▸ **GOAL OF THE EXERCISE**
Each line of the listing that contains the word "render" is to be copied.

▸ **DATA PROVIDED**
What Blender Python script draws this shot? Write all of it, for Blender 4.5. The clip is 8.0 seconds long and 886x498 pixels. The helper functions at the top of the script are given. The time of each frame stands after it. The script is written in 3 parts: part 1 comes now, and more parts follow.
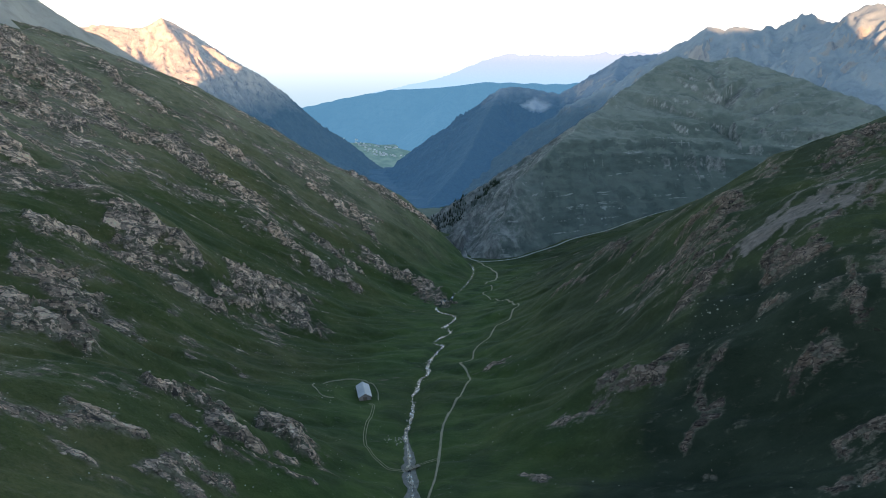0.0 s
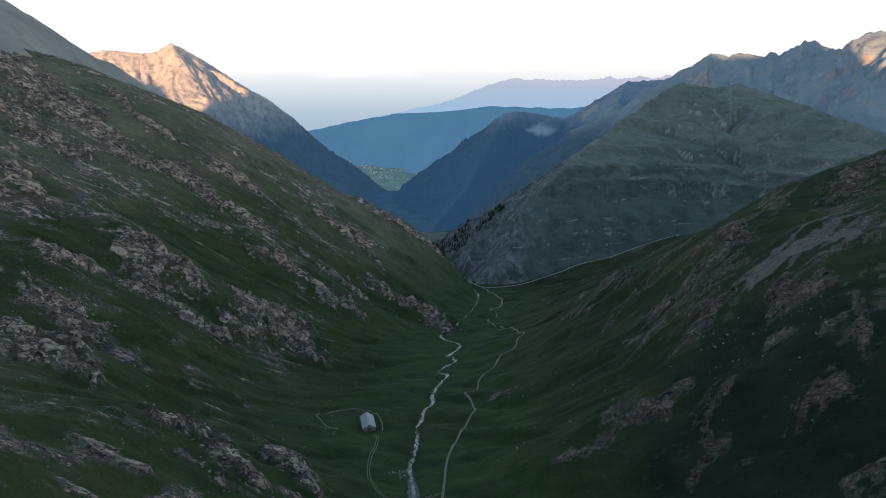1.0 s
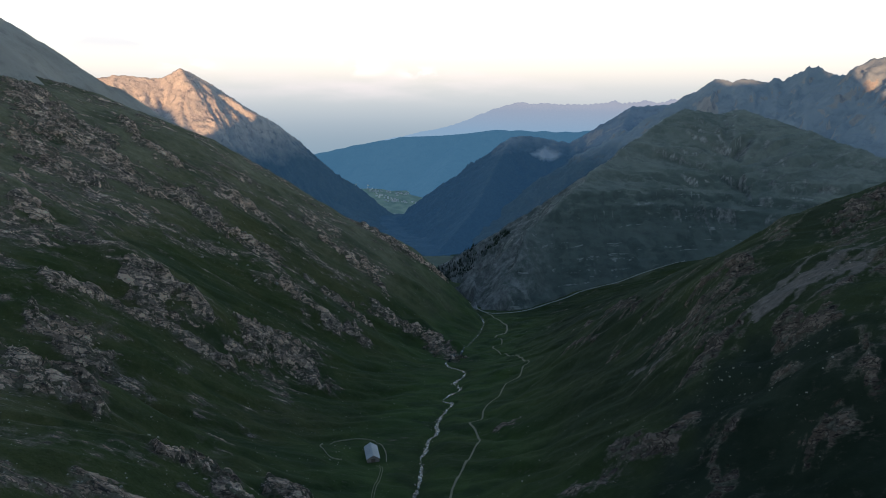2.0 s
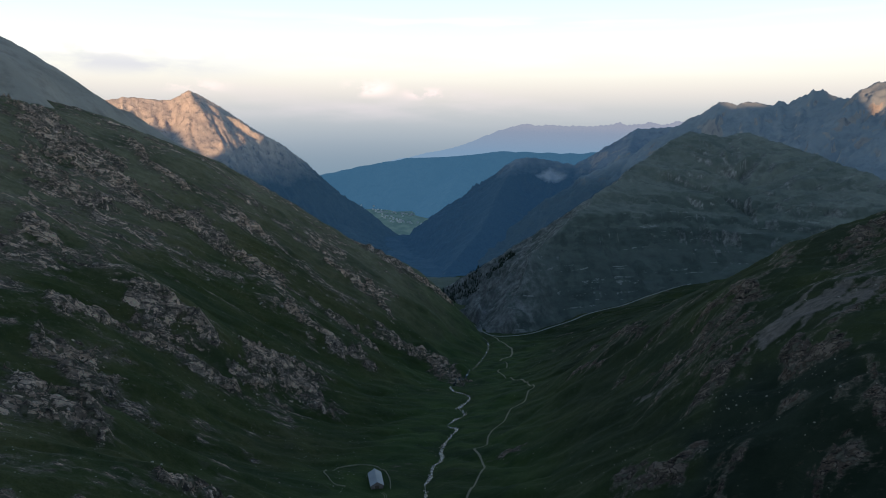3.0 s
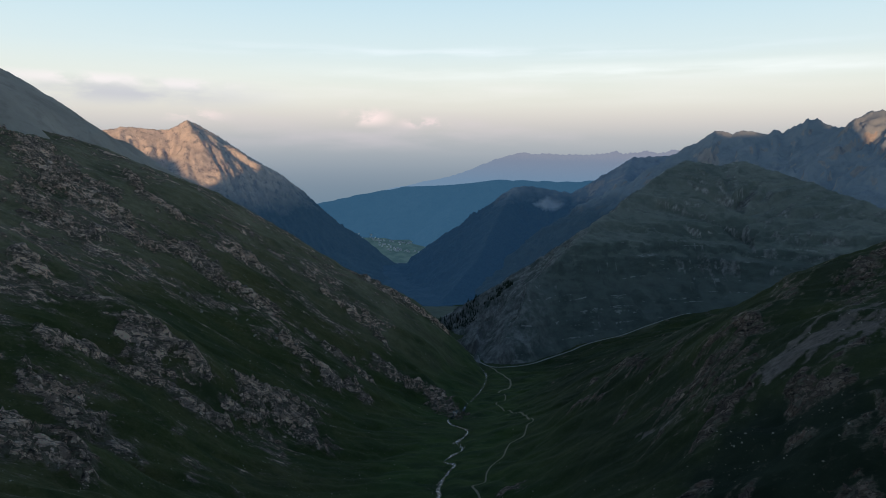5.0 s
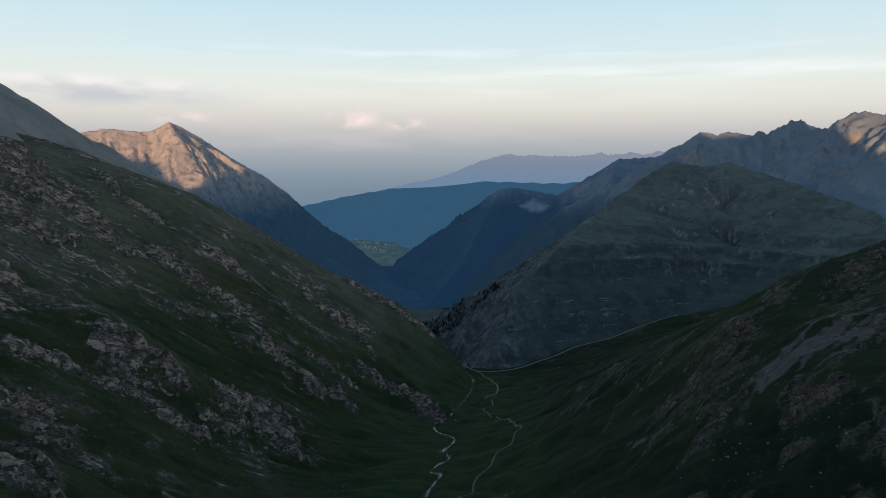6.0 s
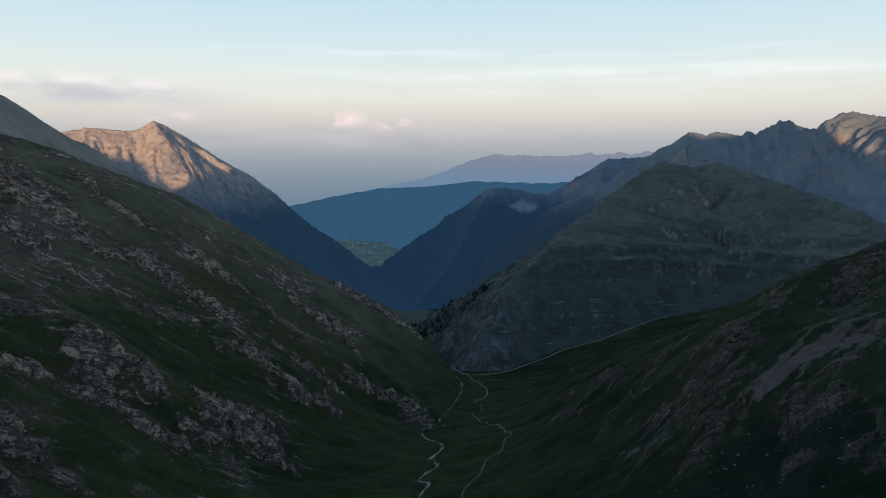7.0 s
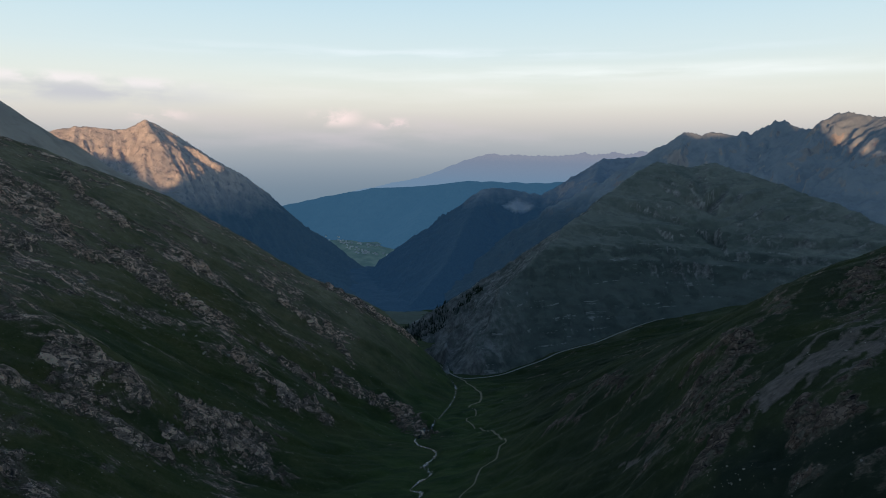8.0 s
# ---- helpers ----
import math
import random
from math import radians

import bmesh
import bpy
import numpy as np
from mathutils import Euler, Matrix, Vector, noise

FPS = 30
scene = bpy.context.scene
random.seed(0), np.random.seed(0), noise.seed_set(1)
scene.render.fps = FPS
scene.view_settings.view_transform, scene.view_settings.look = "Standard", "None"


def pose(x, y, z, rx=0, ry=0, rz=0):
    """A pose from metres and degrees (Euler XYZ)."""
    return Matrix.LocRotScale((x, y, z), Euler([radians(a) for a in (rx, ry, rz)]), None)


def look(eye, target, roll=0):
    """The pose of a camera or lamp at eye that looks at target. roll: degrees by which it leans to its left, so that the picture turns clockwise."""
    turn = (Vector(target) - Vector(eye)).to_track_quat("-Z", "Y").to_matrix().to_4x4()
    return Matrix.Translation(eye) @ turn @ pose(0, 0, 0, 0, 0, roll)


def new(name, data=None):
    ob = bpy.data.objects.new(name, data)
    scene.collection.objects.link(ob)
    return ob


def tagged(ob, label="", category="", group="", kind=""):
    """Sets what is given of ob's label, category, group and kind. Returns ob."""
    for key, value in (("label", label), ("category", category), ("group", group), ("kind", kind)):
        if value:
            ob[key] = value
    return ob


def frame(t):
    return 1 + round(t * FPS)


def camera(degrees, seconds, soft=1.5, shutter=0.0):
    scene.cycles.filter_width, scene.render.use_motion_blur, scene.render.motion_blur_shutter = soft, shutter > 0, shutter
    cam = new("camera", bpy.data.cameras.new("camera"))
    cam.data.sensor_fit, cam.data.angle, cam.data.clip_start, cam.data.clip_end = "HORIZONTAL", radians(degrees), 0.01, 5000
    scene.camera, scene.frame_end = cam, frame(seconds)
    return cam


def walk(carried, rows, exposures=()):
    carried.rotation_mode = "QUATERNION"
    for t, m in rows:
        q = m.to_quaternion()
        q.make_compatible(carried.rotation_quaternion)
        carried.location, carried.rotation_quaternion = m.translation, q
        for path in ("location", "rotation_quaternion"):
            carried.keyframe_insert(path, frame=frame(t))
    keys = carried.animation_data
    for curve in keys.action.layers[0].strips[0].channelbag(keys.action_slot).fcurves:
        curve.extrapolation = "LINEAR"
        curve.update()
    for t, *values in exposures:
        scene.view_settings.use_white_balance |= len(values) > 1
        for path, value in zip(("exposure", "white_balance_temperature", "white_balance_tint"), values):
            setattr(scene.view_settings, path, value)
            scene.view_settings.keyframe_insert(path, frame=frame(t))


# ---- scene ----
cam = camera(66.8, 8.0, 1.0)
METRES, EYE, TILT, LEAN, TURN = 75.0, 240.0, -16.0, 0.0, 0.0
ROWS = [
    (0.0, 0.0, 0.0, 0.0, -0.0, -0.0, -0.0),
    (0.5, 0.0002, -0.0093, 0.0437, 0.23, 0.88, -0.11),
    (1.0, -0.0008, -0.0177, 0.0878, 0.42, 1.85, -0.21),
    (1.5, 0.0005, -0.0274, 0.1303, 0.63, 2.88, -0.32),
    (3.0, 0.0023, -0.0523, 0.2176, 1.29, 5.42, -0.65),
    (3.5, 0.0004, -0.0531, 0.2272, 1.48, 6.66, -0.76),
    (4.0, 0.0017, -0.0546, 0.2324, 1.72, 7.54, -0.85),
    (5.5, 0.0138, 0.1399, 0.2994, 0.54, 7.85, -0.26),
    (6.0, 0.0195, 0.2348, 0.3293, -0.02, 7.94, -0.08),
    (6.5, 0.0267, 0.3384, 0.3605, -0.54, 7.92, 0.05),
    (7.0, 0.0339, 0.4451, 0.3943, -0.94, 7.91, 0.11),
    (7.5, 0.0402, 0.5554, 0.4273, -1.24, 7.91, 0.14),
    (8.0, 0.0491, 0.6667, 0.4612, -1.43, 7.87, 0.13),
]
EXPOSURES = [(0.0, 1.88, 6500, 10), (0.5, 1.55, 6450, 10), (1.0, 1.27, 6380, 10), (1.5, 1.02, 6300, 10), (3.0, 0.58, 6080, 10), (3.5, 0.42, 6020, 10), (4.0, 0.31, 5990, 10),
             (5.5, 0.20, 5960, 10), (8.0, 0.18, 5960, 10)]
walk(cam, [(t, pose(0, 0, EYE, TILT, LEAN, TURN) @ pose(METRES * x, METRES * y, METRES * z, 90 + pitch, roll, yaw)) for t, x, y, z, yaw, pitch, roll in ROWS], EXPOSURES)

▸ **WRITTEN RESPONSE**
scene.render.fps = FPS
    scene.cycles.filter_width, scene.render.use_motion_blur, scene.render.motion_blur_shutter = soft, shutter > 0, shutter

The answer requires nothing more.